The classic melody reverberates through the streets as the ice cream van trudges along with hordes of children running in joyful glee. This is a regular sight for ice cream man Sipho Mtshali, who has been doling out deserts in Soweto since South Africa's violent apartheid years, as kids flock to grab the creamy, soft servings.
Decades later, Mtshali is still going strong.
Now 63, Mtshali says he has worked "Monday to Monday" for the past 45 years, driving through the hilly township that spawned South Africa's first black president, Nelson Mandela.
Even during the violent liberation struggle that rocked Soweto during the 1970s, he stayed the course.
Only the winter weather occasionally stops him.
"If it's cold, you get the rest," said the native of Soweto, where students rose up against white-minority rule in 1976.
But politics have never been Mtshali's thing.

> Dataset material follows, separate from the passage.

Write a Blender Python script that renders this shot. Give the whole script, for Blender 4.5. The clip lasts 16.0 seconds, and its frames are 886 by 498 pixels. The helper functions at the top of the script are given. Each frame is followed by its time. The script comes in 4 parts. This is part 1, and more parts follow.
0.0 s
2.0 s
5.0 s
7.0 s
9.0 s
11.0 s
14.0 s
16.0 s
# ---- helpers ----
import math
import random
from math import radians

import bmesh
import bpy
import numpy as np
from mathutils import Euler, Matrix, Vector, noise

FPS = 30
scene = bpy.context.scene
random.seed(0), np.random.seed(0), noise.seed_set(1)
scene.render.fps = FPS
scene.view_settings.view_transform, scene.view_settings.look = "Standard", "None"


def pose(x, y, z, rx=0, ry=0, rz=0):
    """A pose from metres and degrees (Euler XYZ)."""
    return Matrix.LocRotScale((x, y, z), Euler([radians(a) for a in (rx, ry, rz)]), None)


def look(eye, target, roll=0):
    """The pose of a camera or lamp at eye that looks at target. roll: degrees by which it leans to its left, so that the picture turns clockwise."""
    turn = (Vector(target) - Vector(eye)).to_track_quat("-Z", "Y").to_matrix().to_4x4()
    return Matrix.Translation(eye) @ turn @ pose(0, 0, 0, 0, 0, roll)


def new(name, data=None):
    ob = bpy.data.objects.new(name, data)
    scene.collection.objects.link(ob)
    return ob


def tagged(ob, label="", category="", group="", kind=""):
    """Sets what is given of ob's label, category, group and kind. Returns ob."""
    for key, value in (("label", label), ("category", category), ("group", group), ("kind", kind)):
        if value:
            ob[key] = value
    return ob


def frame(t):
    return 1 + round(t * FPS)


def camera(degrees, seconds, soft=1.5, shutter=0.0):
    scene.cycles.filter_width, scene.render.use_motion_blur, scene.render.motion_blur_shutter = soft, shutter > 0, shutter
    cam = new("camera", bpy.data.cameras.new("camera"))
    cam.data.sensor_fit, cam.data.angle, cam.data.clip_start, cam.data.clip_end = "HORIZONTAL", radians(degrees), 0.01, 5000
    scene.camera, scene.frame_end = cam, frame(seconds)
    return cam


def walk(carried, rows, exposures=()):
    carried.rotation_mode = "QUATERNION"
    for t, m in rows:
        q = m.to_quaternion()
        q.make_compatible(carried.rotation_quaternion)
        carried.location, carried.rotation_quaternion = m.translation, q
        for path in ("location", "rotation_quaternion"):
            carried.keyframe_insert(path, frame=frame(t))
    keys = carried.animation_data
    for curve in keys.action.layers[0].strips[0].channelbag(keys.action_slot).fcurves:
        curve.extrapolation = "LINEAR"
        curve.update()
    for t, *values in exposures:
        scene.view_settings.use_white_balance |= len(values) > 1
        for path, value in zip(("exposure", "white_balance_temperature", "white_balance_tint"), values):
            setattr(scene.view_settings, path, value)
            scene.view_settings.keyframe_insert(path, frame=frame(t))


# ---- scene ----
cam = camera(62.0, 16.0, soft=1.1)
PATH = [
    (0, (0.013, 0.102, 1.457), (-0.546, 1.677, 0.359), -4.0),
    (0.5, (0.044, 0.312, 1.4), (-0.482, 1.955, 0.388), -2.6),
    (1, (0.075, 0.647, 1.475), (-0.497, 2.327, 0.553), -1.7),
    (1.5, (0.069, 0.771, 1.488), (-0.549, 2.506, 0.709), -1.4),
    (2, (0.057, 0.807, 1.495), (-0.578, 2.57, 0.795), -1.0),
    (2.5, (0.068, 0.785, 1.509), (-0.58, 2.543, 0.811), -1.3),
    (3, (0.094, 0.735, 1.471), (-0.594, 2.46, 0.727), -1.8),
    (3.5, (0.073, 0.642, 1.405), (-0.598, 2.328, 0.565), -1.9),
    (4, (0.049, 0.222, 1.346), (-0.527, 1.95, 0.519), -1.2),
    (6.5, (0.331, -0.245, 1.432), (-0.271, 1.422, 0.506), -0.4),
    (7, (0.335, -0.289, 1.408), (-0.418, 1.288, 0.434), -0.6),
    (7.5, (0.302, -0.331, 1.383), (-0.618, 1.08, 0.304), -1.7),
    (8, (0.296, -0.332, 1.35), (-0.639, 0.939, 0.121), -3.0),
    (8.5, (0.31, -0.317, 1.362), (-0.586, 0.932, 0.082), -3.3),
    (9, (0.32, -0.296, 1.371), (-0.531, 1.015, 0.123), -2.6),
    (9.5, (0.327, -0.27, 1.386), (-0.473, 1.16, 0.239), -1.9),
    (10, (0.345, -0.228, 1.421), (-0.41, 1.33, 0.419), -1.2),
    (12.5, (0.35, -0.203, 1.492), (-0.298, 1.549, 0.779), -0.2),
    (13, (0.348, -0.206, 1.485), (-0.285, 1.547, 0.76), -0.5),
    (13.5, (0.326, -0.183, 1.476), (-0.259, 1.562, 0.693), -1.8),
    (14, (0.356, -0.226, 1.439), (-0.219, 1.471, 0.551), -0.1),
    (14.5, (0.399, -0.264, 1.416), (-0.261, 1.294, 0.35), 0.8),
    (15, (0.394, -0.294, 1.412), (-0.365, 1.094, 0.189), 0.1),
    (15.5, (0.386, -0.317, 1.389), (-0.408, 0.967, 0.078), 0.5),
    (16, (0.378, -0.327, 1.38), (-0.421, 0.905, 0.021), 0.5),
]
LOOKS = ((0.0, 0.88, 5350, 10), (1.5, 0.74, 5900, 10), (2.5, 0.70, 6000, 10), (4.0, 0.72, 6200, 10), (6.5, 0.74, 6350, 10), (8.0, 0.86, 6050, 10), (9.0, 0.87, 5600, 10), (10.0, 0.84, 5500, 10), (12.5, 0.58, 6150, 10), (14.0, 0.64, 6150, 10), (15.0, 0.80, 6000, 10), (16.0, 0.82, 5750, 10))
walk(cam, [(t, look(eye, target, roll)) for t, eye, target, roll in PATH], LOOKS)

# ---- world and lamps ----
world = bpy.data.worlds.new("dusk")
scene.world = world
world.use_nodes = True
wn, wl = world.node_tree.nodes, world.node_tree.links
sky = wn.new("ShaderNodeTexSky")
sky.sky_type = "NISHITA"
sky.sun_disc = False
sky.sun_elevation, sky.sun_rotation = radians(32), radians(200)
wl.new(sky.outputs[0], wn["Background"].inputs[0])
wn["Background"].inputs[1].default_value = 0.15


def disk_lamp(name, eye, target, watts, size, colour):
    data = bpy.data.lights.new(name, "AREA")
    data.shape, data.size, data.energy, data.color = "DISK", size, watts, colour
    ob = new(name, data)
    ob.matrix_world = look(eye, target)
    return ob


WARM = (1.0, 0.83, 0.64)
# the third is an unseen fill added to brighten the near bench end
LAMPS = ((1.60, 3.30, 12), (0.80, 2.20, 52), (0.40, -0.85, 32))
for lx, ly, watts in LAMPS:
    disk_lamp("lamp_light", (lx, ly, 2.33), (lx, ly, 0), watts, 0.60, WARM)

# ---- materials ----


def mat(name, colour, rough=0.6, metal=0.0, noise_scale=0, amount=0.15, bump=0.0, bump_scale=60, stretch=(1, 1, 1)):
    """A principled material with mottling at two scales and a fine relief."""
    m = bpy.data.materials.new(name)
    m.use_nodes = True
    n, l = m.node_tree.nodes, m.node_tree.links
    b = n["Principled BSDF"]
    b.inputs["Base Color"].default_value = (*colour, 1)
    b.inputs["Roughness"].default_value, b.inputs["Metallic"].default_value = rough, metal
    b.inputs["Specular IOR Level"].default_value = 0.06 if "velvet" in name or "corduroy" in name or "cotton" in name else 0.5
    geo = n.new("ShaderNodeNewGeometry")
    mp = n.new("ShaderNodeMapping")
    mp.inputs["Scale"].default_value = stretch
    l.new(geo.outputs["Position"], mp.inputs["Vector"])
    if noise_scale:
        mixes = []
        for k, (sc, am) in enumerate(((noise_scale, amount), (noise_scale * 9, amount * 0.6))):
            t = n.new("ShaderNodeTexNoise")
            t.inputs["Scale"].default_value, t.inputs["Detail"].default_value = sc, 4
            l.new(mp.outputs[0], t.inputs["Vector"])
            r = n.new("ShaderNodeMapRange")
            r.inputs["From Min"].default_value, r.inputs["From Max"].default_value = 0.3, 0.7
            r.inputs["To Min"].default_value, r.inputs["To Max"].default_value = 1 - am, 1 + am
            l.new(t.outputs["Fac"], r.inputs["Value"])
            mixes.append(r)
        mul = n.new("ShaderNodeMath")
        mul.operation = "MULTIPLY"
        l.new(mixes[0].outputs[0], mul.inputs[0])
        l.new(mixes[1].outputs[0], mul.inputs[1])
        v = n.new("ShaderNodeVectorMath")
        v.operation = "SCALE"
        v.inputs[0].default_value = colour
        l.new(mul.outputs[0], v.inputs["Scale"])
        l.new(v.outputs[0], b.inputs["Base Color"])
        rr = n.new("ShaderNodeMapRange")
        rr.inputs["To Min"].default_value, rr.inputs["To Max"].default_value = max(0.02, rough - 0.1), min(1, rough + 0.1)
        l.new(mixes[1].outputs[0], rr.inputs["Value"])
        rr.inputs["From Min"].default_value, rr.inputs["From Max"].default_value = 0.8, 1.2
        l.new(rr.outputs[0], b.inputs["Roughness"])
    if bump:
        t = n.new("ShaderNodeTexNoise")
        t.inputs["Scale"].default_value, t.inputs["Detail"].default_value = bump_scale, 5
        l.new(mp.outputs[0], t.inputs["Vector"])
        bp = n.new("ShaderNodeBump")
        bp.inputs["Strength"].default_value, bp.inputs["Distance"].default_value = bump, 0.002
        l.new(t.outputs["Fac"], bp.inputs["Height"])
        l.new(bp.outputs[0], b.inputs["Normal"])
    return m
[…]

"I have seen people grow up from the ice cream car," he said, noting that prices were lower during apartheid, which officially ended in 1994.
Today, he charges 8 rands (50 cents) for a swirly serving of strawberry or vanilla. Add a couple of rands for a sprinkle of hundreds and thousands or another crunchy topping.
Mtshali fondly recalls the round baby faces of his first customers, now adults, who today send their children to his van, coins in hand.
"They were young when we started," he said, serving some people directly through their car windows.
Under a bright summer sun, Mtshali drives slowly past the small, identical, brick and iron-roofed houses built for black laborers on the outskirts of Johannesburg during apartheid.
He has to cut the engine to switch on his Italian ice cream machine.
"Can't do both at the same time," he muttered, blades churning in the background.
The small technical glitch does not dent his passion for the smiles he generates.
"As long as I'm alive I'm gonna do it," he said. "Everybody is happy with ice cream."